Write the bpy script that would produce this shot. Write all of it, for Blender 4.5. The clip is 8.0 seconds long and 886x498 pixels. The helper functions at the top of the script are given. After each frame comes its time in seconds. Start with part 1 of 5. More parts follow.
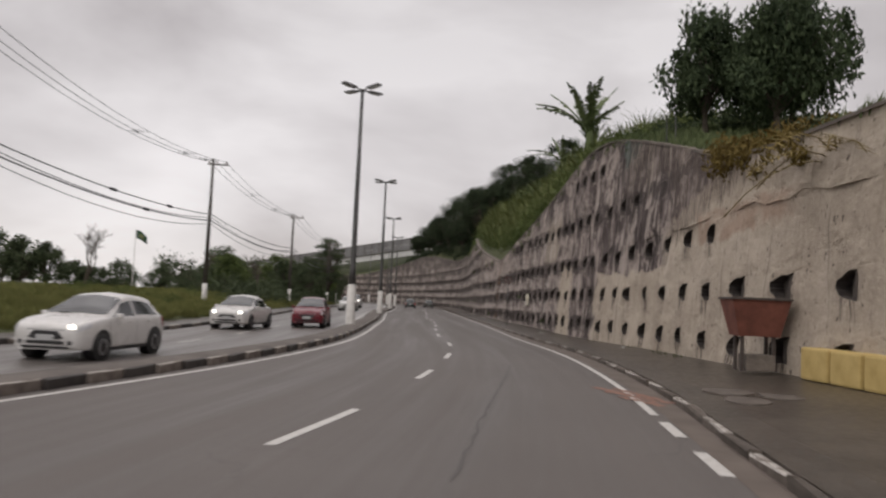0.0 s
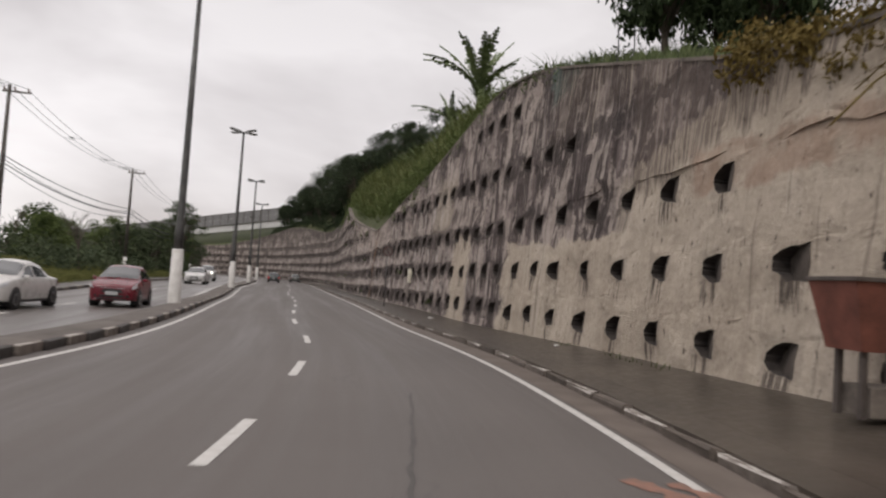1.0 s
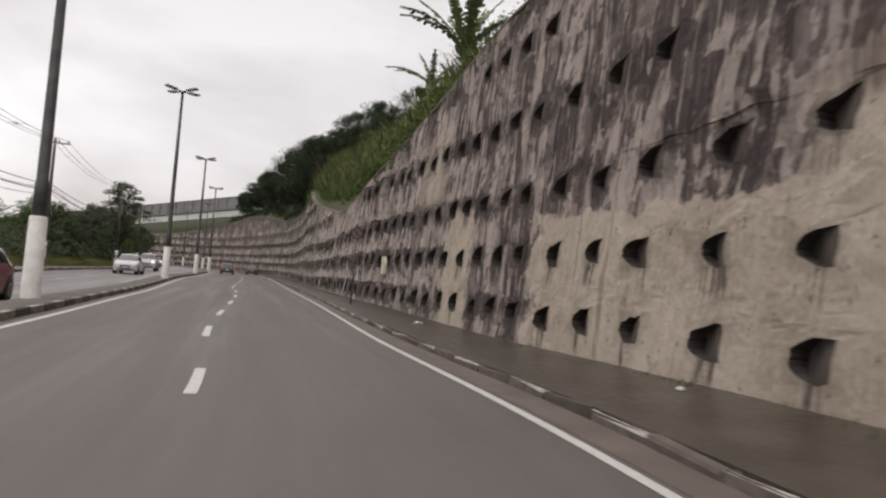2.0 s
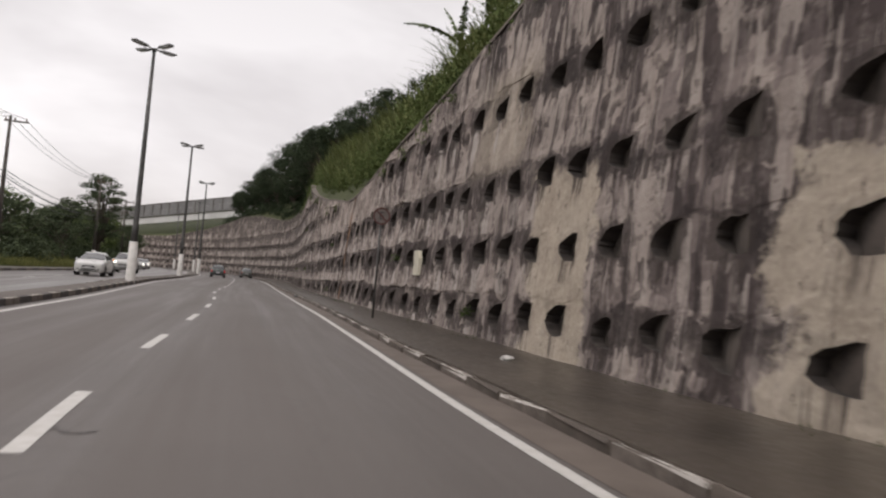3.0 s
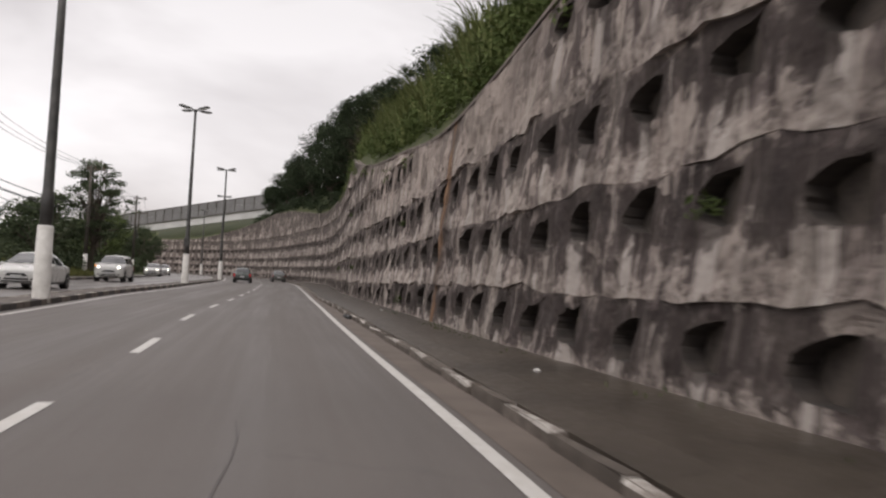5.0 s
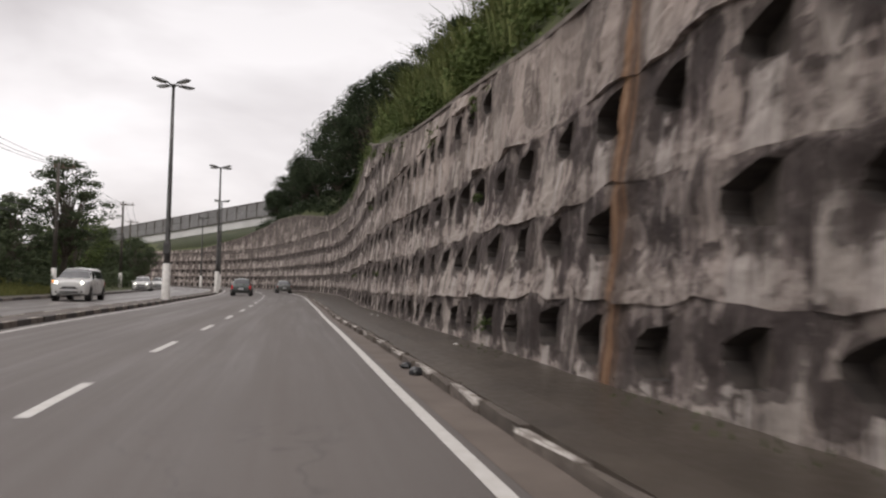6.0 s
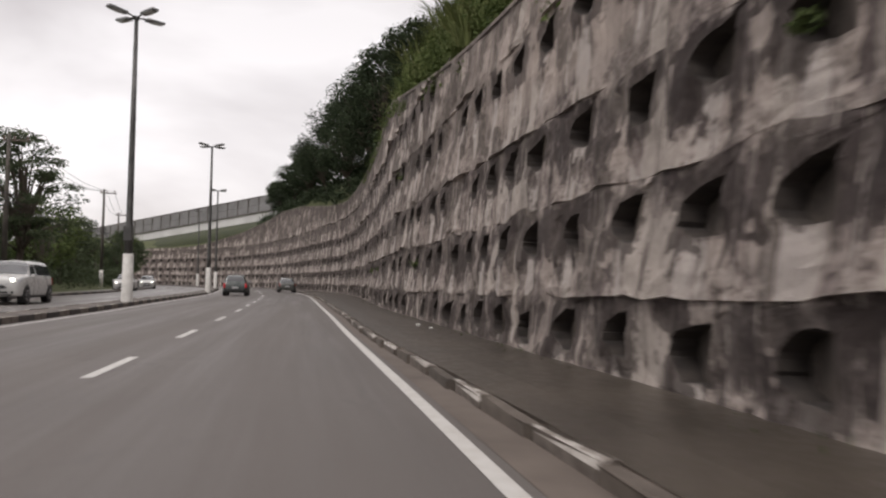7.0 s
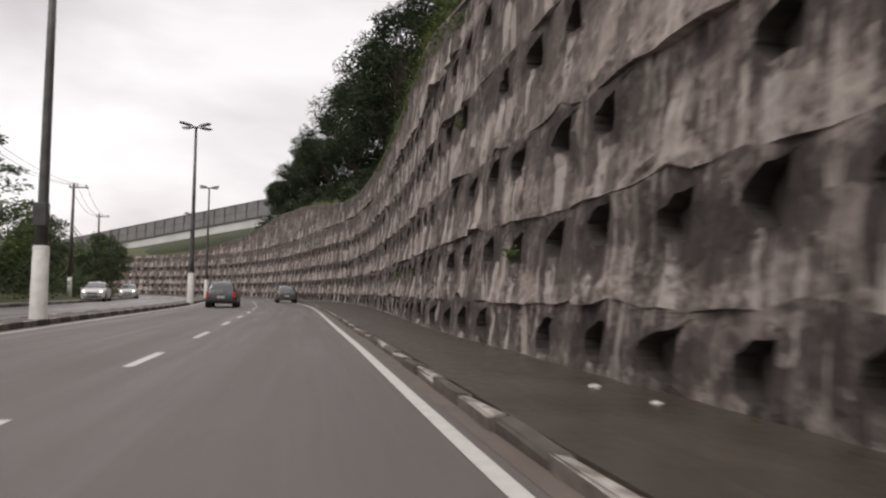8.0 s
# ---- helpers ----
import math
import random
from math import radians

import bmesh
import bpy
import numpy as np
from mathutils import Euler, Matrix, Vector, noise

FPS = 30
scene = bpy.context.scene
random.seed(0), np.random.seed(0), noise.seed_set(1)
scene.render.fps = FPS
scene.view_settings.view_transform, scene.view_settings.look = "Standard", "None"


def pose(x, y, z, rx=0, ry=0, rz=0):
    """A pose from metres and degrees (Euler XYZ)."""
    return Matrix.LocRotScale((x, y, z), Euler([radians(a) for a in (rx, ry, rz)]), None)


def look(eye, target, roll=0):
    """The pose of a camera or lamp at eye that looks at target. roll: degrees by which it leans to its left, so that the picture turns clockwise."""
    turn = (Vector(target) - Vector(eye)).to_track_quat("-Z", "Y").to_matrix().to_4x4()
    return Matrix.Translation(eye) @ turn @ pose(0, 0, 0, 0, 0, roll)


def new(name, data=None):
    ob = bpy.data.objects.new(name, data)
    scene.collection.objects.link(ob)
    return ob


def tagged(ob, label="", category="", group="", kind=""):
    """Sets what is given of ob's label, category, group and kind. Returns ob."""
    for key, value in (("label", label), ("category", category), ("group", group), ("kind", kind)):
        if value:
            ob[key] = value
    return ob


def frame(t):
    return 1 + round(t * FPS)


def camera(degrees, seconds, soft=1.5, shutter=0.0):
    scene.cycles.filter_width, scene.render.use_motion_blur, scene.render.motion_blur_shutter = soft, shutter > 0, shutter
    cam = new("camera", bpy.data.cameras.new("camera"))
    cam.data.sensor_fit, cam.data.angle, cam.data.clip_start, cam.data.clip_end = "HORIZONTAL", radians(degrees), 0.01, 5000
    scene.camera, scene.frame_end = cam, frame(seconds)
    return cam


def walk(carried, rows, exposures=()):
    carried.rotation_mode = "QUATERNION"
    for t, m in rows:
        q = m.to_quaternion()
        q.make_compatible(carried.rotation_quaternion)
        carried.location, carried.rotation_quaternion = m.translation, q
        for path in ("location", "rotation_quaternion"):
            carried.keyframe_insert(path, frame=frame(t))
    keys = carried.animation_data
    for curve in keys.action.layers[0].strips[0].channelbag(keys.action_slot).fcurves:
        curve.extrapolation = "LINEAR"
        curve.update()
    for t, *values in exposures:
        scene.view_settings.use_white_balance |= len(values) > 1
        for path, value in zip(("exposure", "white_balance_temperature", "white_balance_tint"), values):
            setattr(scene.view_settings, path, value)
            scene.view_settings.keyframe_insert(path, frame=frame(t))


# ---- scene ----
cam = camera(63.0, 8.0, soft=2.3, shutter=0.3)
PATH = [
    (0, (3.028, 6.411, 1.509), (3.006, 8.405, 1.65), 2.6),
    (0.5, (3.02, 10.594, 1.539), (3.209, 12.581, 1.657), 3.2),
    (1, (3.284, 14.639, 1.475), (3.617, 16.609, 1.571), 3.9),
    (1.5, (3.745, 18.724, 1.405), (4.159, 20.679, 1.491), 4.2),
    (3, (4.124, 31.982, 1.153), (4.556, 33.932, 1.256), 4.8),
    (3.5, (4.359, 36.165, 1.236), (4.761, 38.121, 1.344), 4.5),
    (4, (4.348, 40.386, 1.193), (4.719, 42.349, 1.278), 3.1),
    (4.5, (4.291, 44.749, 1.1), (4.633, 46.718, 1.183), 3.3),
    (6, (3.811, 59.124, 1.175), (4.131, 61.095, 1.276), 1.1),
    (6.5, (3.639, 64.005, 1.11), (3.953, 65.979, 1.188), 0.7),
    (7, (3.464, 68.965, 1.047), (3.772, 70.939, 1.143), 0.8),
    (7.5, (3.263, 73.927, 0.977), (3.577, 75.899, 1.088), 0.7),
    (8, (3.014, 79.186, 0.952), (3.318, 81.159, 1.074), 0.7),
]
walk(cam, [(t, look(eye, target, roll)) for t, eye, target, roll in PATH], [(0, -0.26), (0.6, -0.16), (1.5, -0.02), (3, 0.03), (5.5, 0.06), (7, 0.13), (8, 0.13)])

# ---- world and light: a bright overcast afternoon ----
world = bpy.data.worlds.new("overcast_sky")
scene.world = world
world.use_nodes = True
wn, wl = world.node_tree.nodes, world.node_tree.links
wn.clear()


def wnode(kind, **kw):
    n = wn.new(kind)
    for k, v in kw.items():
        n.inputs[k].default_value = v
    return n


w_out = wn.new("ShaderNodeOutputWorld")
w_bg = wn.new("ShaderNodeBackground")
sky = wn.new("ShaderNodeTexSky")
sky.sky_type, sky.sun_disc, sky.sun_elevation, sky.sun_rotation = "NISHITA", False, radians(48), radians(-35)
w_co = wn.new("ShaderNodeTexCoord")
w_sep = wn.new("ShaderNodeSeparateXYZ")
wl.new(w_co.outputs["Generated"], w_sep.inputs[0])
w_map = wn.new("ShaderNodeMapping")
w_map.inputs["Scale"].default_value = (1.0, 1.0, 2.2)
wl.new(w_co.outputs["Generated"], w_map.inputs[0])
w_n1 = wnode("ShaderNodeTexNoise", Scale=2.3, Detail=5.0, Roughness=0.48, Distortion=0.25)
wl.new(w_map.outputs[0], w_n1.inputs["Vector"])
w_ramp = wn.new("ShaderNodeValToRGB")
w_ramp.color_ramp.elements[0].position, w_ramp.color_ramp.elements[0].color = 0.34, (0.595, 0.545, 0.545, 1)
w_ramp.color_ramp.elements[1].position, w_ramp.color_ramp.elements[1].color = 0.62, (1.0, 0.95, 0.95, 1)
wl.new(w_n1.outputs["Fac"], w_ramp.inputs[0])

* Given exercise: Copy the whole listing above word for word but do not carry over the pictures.

* Solution to this task:
Write the bpy script that would produce this shot. Write all of it, for Blender 4.5. The clip is 8.0 seconds long and 886x498 pixels. The helper functions at the top of the script are given. After each frame comes its time in seconds. Start with part 1 of 5. More parts follow.
0.0 s
1.0 s
2.0 s
3.0 s
5.0 s
6.0 s
7.0 s
8.0 s
# ---- helpers ----
import math
import random
from math import radians

import bmesh
import bpy
import numpy as np
from mathutils import Euler, Matrix, Vector, noise

FPS = 30
scene = bpy.context.scene
random.seed(0), np.random.seed(0), noise.seed_set(1)
scene.render.fps = FPS
scene.view_settings.view_transform, scene.view_settings.look = "Standard", "None"


def pose(x, y, z, rx=0, ry=0, rz=0):
    """A pose from metres and degrees (Euler XYZ)."""
    return Matrix.LocRotScale((x, y, z), Euler([radians(a) for a in (rx, ry, rz)]), None)


def look(eye, target, roll=0):
    """The pose of a camera or lamp at eye that looks at target. roll: degrees by which it leans to its left, so that the picture turns clockwise."""
    turn = (Vector(target) - Vector(eye)).to_track_quat("-Z", "Y").to_matrix().to_4x4()
    return Matrix.Translation(eye) @ turn @ pose(0, 0, 0, 0, 0, roll)


def new(name, data=None):
    ob = bpy.data.objects.new(name, data)
    scene.collection.objects.link(ob)
    return ob


def tagged(ob, label="", category="", group="", kind=""):
    """Sets what is given of ob's label, category, group and kind. Returns ob."""
    for key, value in (("label", label), ("category", category), ("group", group), ("kind", kind)):
        if value:
            ob[key] = value
    return ob


def frame(t):
    return 1 + round(t * FPS)


def camera(degrees, seconds, soft=1.5, shutter=0.0):
    scene.cycles.filter_width, scene.render.use_motion_blur, scene.render.motion_blur_shutter = soft, shutter > 0, shutter
    cam = new("camera", bpy.data.cameras.new("camera"))
    cam.data.sensor_fit, cam.data.angle, cam.data.clip_start, cam.data.clip_end = "HORIZONTAL", radians(degrees), 0.01, 5000
    scene.camera, scene.frame_end = cam, frame(seconds)
    return cam


def walk(carried, rows, exposures=()):
    carried.rotation_mode = "QUATERNION"
    for t, m in rows:
        q = m.to_quaternion()
        q.make_compatible(carried.rotation_quaternion)
        carried.location, carried.rotation_quaternion = m.translation, q
        for path in ("location", "rotation_quaternion"):
            carried.keyframe_insert(path, frame=frame(t))
    keys = carried.animation_data
    for curve in keys.action.layers[0].strips[0].channelbag(keys.action_slot).fcurves:
        curve.extrapolation = "LINEAR"
        curve.update()
    for t, *values in exposures:
        scene.view_settings.use_white_balance |= len(values) > 1
        for path, value in zip(("exposure", "white_balance_temperature", "white_balance_tint"), values):
            setattr(scene.view_settings, path, value)
            scene.view_settings.keyframe_insert(path, frame=frame(t))


# ---- scene ----
cam = camera(63.0, 8.0, soft=2.3, shutter=0.3)
PATH = [
    (0, (3.028, 6.411, 1.509), (3.006, 8.405, 1.65), 2.6),
    (0.5, (3.02, 10.594, 1.539), (3.209, 12.581, 1.657), 3.2),
    (1, (3.284, 14.639, 1.475), (3.617, 16.609, 1.571), 3.9),
    (1.5, (3.745, 18.724, 1.405), (4.159, 20.679, 1.491), 4.2),
    (3, (4.124, 31.982, 1.153), (4.556, 33.932, 1.256), 4.8),
    (3.5, (4.359, 36.165, 1.236), (4.761, 38.121, 1.344), 4.5),
    (4, (4.348, 40.386, 1.193), (4.719, 42.349, 1.278), 3.1),
    (4.5, (4.291, 44.749, 1.1), (4.633, 46.718, 1.183), 3.3),
    (6, (3.811, 59.124, 1.175), (4.131, 61.095, 1.276), 1.1),
    (6.5, (3.639, 64.005, 1.11), (3.953, 65.979, 1.188), 0.7),
    (7, (3.464, 68.965, 1.047), (3.772, 70.939, 1.143), 0.8),
    (7.5, (3.263, 73.927, 0.977), (3.577, 75.899, 1.088), 0.7),
    (8, (3.014, 79.186, 0.952), (3.318, 81.159, 1.074), 0.7),
]
walk(cam, [(t, look(eye, target, roll)) for t, eye, target, roll in PATH], [(0, -0.26), (0.6, -0.16), (1.5, -0.02), (3, 0.03), (5.5, 0.06), (7, 0.13), (8, 0.13)])

# ---- world and light: a bright overcast afternoon ----
world = bpy.data.worlds.new("overcast_sky")
scene.world = world
world.use_nodes = True
wn, wl = world.node_tree.nodes, world.node_tree.links
wn.clear()


def wnode(kind, **kw):
    n = wn.new(kind)
    for k, v in kw.items():
        n.inputs[k].default_value = v
    return n


w_out = wn.new("ShaderNodeOutputWorld")
w_bg = wn.new("ShaderNodeBackground")
sky = wn.new("ShaderNodeTexSky")
sky.sky_type, sky.sun_disc, sky.sun_elevation, sky.sun_rotation = "NISHITA", False, radians(48), radians(-35)
w_co = wn.new("ShaderNodeTexCoord")
w_sep = wn.new("ShaderNodeSeparateXYZ")
wl.new(w_co.outputs["Generated"], w_sep.inputs[0])
w_map = wn.new("ShaderNodeMapping")
w_map.inputs["Scale"].default_value = (1.0, 1.0, 2.2)
wl.new(w_co.outputs["Generated"], w_map.inputs[0])
w_n1 = wnode("ShaderNodeTexNoise", Scale=2.3, Detail=5.0, Roughness=0.48, Distortion=0.25)
wl.new(w_map.outputs[0], w_n1.inputs["Vector"])
w_ramp = wn.new("ShaderNodeValToRGB")
w_ramp.color_ramp.elements[0].position, w_ramp.color_ramp.elements[0].color = 0.34, (0.595, 0.545, 0.545, 1)
w_ramp.color_ramp.elements[1].position, w_ramp.color_ramp.elements[1].color = 0.62, (1.0, 0.95, 0.95, 1)
wl.new(w_n1.outputs["Fac"], w_ramp.inputs[0])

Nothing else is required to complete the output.